The bill also provides that “foreign (international) monitors have no right to use their status to conduct activities not related to the preparation for and organization of State Duma elections.” If monitors violate “the generally accepted principles and norms of international law, the present federal law, and other federal laws,” the Central Elections Commission has the right to revoke their accreditation.

Returning to mixed election system and banning election blocs

The bill also proposes a mixed electoral system, in which half of the parliamentarians will be elected by one-mandate districts and the other half will be elected by federal districts. Under the proposed system 225 one-mandate election districts and district election commissions would be formed to hold elections in Russia.

In addition, the bill envisions the nomination of candidates by parties and their self-nomination.

“Candidates in the State Duma elections are nominated directly and by federal lists. Direct nomination of candidates can take place by self-nomination and nomination by political parties,” according to the bill.

The bill also reduces the threshold for parties running in State Duma elections from 7 to 5 percent.

“Following elections in federal electoral districts, parliamentary seats will be distributed among candidates who have won at least 5 percent of the vote,” the document says.

At the same time, the bill does not allow Russian parties to form election blocs.

“Political parties are not allowed to nominate citizens who are members of other political parties as their candidates or self-nominated candidates,” according to the document.

Furthermore, political parties and candidates in the State Duma elections will lose part of the free airtime to which they are entitled if they refuse to take part in televised debates.

“Free airtime is provided for joint election campaigning materials and the publication of election campaigning materials. Refusal to take part in a joint election campaigning event will reduce the amount of airtime to which a specific political party or candidate is entitled,” the comments to the bill say.

The unused time from televised debates can currently be used for the publication of electoral campaigning materials.

New procedure for State Duma elections aimed at renewing Russian political elite

The new version of the bill on the elections of the State Duma deputies will revive political life in Russia, political analysts said.

The new version was triggered by several reasons, political analyst Sergei Markov said.

“First of all, the necessity to renew the political elite, governors and mayors has arisen.

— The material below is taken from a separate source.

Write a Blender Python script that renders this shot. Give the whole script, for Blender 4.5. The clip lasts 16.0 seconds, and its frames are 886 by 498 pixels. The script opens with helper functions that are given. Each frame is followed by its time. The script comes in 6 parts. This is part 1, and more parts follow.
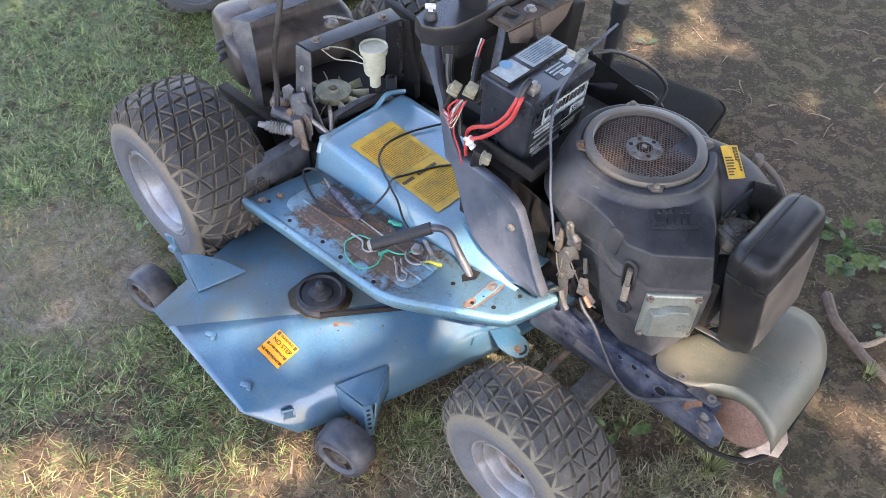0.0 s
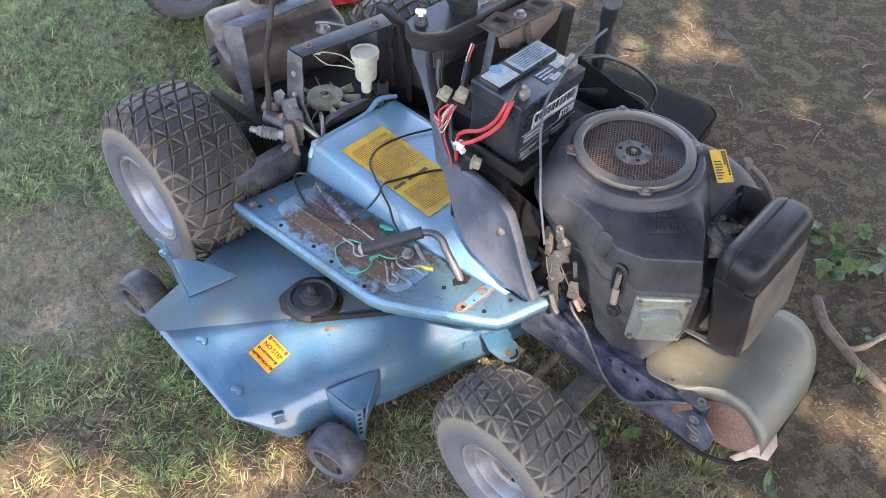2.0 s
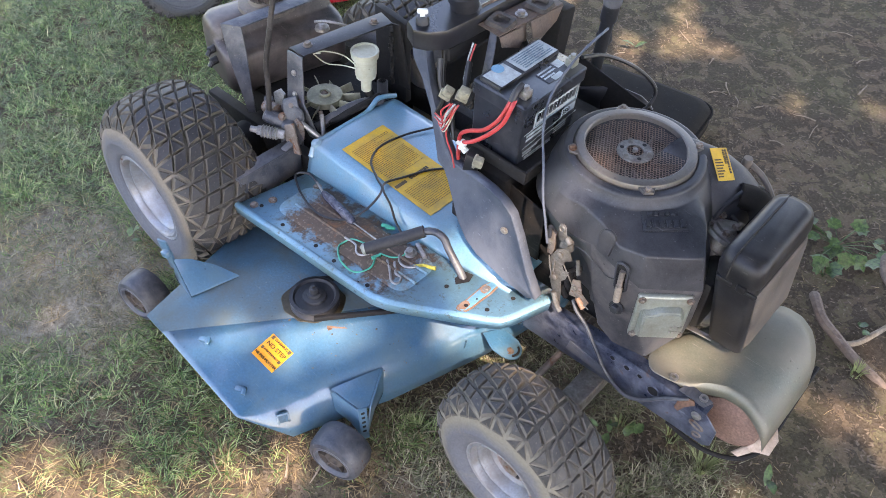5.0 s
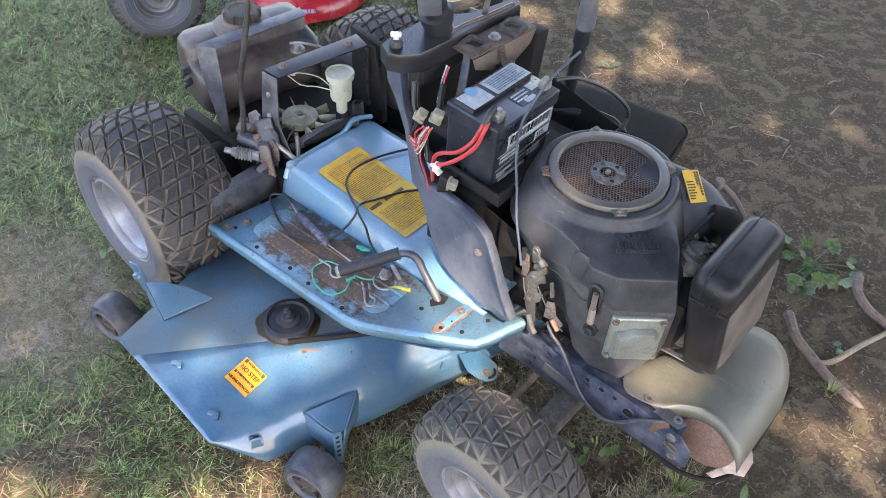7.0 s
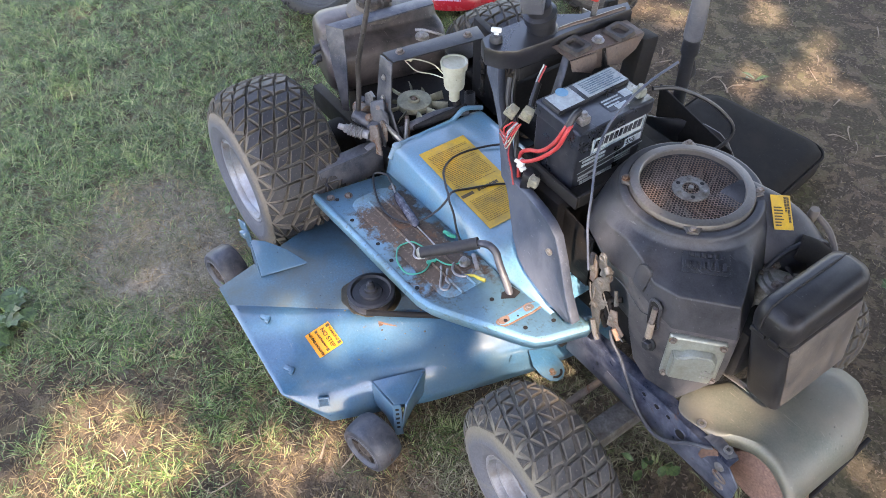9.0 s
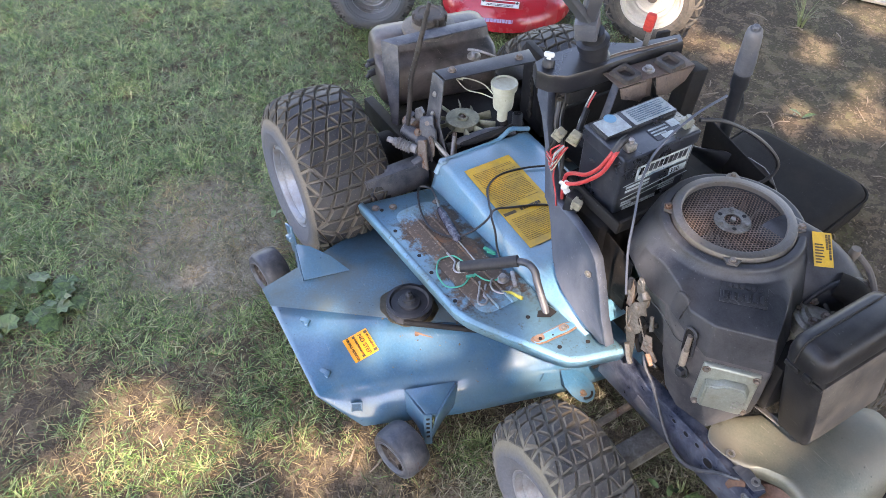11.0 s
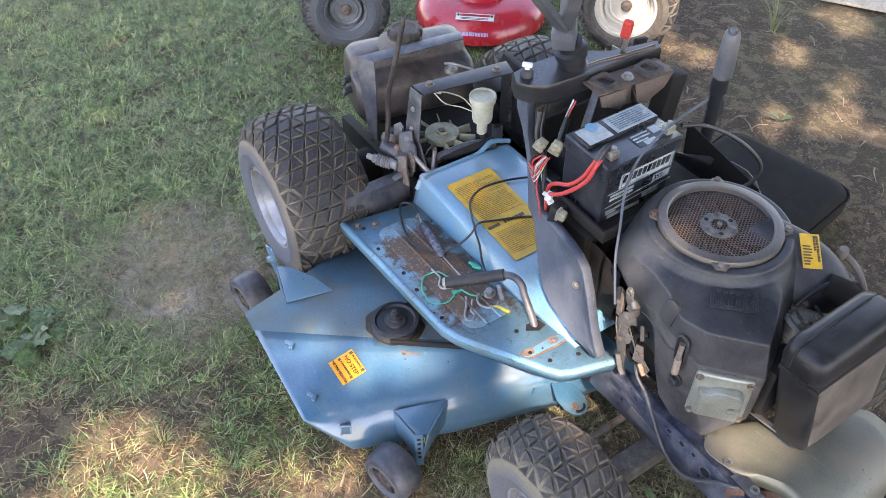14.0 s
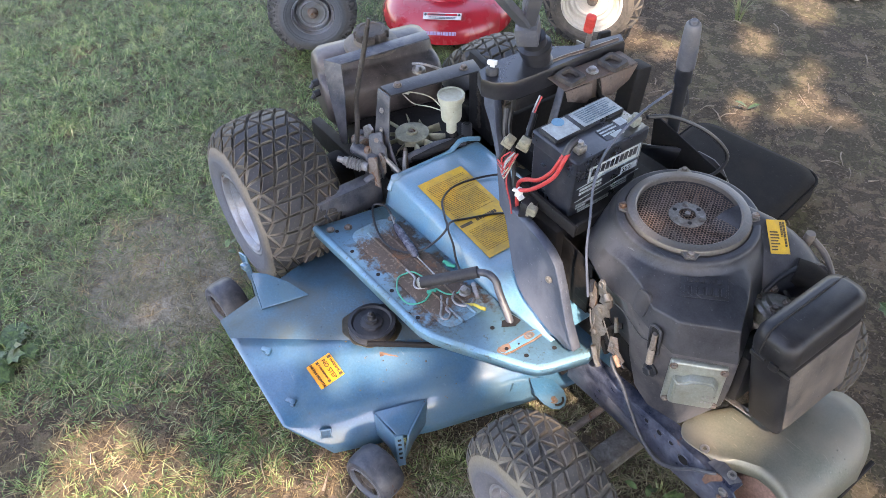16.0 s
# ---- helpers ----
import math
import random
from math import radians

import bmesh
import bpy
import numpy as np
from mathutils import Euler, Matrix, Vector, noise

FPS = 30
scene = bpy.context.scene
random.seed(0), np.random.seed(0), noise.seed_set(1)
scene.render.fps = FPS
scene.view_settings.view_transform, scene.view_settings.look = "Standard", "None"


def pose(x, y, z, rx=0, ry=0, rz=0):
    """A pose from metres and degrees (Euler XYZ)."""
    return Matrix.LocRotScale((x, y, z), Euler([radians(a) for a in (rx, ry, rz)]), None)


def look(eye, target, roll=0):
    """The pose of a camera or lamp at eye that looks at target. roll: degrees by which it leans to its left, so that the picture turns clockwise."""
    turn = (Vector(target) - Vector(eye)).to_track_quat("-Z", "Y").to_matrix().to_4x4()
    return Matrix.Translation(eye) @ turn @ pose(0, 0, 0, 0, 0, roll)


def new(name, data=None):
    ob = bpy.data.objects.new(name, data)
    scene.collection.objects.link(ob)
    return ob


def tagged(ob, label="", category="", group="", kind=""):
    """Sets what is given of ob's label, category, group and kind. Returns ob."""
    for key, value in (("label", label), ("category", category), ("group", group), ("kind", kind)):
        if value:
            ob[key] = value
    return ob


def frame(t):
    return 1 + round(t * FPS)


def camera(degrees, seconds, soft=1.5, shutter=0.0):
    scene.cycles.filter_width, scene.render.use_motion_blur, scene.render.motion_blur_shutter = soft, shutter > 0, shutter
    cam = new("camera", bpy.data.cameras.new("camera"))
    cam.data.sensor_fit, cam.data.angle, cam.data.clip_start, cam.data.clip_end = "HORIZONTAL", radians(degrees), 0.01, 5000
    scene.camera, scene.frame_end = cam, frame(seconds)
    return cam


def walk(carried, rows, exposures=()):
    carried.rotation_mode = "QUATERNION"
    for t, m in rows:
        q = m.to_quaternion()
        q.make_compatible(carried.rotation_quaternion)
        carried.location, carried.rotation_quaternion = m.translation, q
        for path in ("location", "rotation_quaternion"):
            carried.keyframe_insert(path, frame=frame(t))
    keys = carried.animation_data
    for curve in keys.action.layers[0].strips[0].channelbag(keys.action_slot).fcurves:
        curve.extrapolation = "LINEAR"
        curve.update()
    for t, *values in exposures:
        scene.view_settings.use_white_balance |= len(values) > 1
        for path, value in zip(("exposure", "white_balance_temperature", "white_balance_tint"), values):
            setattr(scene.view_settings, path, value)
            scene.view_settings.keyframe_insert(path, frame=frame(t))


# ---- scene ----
cam = camera(58.30, 16.0, soft=0.4)
PATH = [
    (0, (0.8167, -0.8801, 1.601), (-0.1007, 0.1311, 0.14), 1.6),
    (0.5, (0.8346, -0.8884, 1.6), (-0.0889, 0.1175, 0.139), 1.5),
    (1, (0.8415, -0.8903, 1.604), (-0.082, 0.1248, 0.149), 1.6),
    (1.5, (0.8369, -0.885, 1.601), (-0.0857, 0.1322, 0.148), 1.7),
    (2, (0.8274, -0.8787, 1.6), (-0.0894, 0.1501, 0.151), 1.9),
    (2.5, (0.8167, -0.8694, 1.597), (-0.0912, 0.1659, 0.146), 1.5),
    (3, (0.8136, -0.8735, 1.592), (-0.0758, 0.1726, 0.138), 0.8),
    (3.5, (0.801, -0.8818, 1.595), (-0.0793, 0.1629, 0.135), 1.6),
    (4, (0.8172, -0.8929, 1.601), (-0.0641, 0.1484, 0.139), 2.1),
    (6.3, (0.8009, -0.8938, 1.614), (-0.1142, 0.1604, 0.182), 2.3),
    (6.5, (0.8066, -0.8928, 1.607), (-0.1008, 0.18, 0.184), 2.6),
    (7, (0.8157, -0.8743, 1.615), (-0.0687, 0.2132, 0.189), 3.2),
    (7.5, (0.8852, -0.8338, 1.642), (-0.0438, 0.215, 0.216), 2.8),
    (8, (0.9715, -0.8051, 1.637), (-0.1335, 0.0377, 0.199), -1.4),
    (8.5, (0.9688, -0.7929, 1.652), (-0.1569, -0.0039, 0.199), -1.4),
    (9, (0.947, -0.7708, 1.649), (-0.1847, 0.0143, 0.199), -1.0),
    (9.5, (0.9342, -0.7912, 1.657), (-0.2093, -0.0123, 0.213), 0.0),
    (9.7, (0.9384, -0.8127, 1.657), (-0.2126, -0.0298, 0.221), 0.8),
    (11.8, (0.9648, -0.8004, 1.679), (-0.2543, -0.0793, 0.267), -0.4),
    (12, (0.9555, -0.8111, 1.66), (-0.2654, -0.0757, 0.256), -0.4),
    (12.5, (0.9536, -0.7982, 1.659), (-0.2634, -0.0461, 0.262), -1.2),
    (13, (0.9473, -0.8063, 1.651), (-0.2664, -0.0487, 0.254), -1.0),
    (13.5, (0.9411, -0.7945, 1.654), (-0.2657, -0.019, 0.261), -0.6),
    (14, (0.9431, -0.7953, 1.653), (-0.2594, -0.0095, 0.261), -0.7),
    (14.5, (0.9485, -0.8, 1.653), (-0.24, 0.0047, 0.26), -0.1),
    (15, (0.9479, -0.7886, 1.655), (-0.2344, 0.0242, 0.262), -0.3),
    (15.5, (0.9498, -0.7816, 1.659), (-0.2273, 0.0435, 0.268), -1.1),
    (16, (0.9546, -0.7827, 1.654), (-0.2196, 0.0423, 0.261), -1.6),
]
walk(cam, [(t, look(eye, target, roll)) for t, eye, target, roll in PATH],
     exposures=[(0, 2.84, 7750, 23), (16, 2.79, 7750, 23)])

# ---------- world, sun, exposure ----------
from mathutils.bvhtree import BVHTree

SUN_EL, SUN_AZ = radians(52), radians(-35)      # azimuth measured from +x towards +y
sun_dir = Vector((math.cos(SUN_EL) * math.cos(SUN_AZ), math.cos(SUN_EL) * math.sin(SUN_AZ), math.sin(SUN_EL)))
world = bpy.data.worlds.new("sky")
scene.world = world
world.use_nodes = True
wn = world.node_tree.nodes
sky = wn.new("ShaderNodeTexSky")
sky.sky_type, sky.sun_disc = "NISHITA", False
sky.sun_elevation, sky.sun_rotation = SUN_EL, math.pi / 2 - SUN_AZ
wn["Background"].inputs["Strength"].default_value = 0.15
world.node_tree.links.new(sky.outputs[0], wn["Background"].inputs["Color"])
sun = new("sun", bpy.data.lights.new("sun", "SUN"))
sun.data.energy, sun.data.angle, sun.data.color = 2.0, radians(0.6), (1.0, 0.93, 0.82)
sun.matrix_world = look(sun_dir * 20, (0, 0, 0))


# ---------- materials ----------
def nodes_of(name):
    m = bpy.data.materials.new(name)
    m.use_nodes = True
    nt = m.node_tree
    return m, nt, nt.nodes["Principled BSDF"]


def tex_noise(nt, coord, scale, detail=4.0, rough=0.6, dist=0.0):
    n = nt.nodes.new("ShaderNodeTexNoise")
    n.inputs["Scale"].default_value, n.inputs["Detail"].default_value = scale, detail
    n.inputs["Roughness"].default_value, n.inputs["Distortion"].default_value = rough, dist
    nt.links.new(coord, n.inputs["Vector"])
    return n.outputs["Fac"]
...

Besides, regions have a number of political activists the population supports. And where will the new governors come from? They will come from the majority candidates. And the society wants majority candidates,” Markov said.

Markov said that the bill needed an amendment to shield majority candidates from criminals.

“Criminals can hardly go through the party list elections. We remember how they tried to influence the majority candidates. So we have to put a shield to protect such candidates from criminals. For example, information of conflict of interest this or that candidate has with the law could be announced, and law enforcement could be allowed to reveal information on those candidates, who may not have committed crimes but may have been investigated. All this could be approved as an amendment to the bill,” Markov said.

Another political analyst, Igor Bunin, said that political life in Russia would liven up considerably when the bill was passed.

“As a result, a lot of individual single mandate candidates will appear – representatives of small parties and strong candidates with an alternative point of view. All this will make the political life more vivid and interesting. While United Russia will have more difficulty passing unpopular laws using its majority,” Bunin said.

Head of the Center for Political Conjuncture, Andrei Chesnakov, told Interfax by phone that “the bill proposed by the Russian president completes absolutely logically the sequence of changes to liberalize the legislative system of the country. The transition to the mixed election system is logical after the procedure to register a party and to form a multi-party system has been simplified.”

Opposition parties criticize the bill

Meanwhile, the leaders of the Russian Communist Party have criticized the bill.

“This bill does not permit the establishment of election blocs, which means that United Russia and the current authorities are panicky about the possibility of their political opponents growing stronger if they form such blocs,” MP Valery Rashkin, deputy chairman of the Communist Party Central Committee, told Interfax.

A proposal to elect half of State Duma members based on party lists and the other half in single-seat districts “indicates that the ruling party realizes that it has lost its authority among voters and will not be able to win the required number of votes at the next elections. Apart from that, it will be easier for the authorities to take advantage of their administrative resources in single-member districts.”

Likewise, The Russian Liberal Democratic Party (LDPR) expressed their indignation about the bill.

“We don’t support the idea to return to the mixed election system, because we consider it a step back in the development of the political system in the country,” said Igor Lebedev, the head of the LDPR Supreme Council.

According to Lebedev, the return to the mixed election system was beneficial primarily for the United Russia party.

“The ruling party is trying to preserve its majority in the parliament in such a way, because it is much easier to get the majority at the single mandate elections than at the elections by party lists,” he siad. “We suppose that the steps taken in the past 10 years to advance parties in the country have led to a basically new election system, by party lists. This meant development and now it’s either a stop or a step back,” Lebedev said.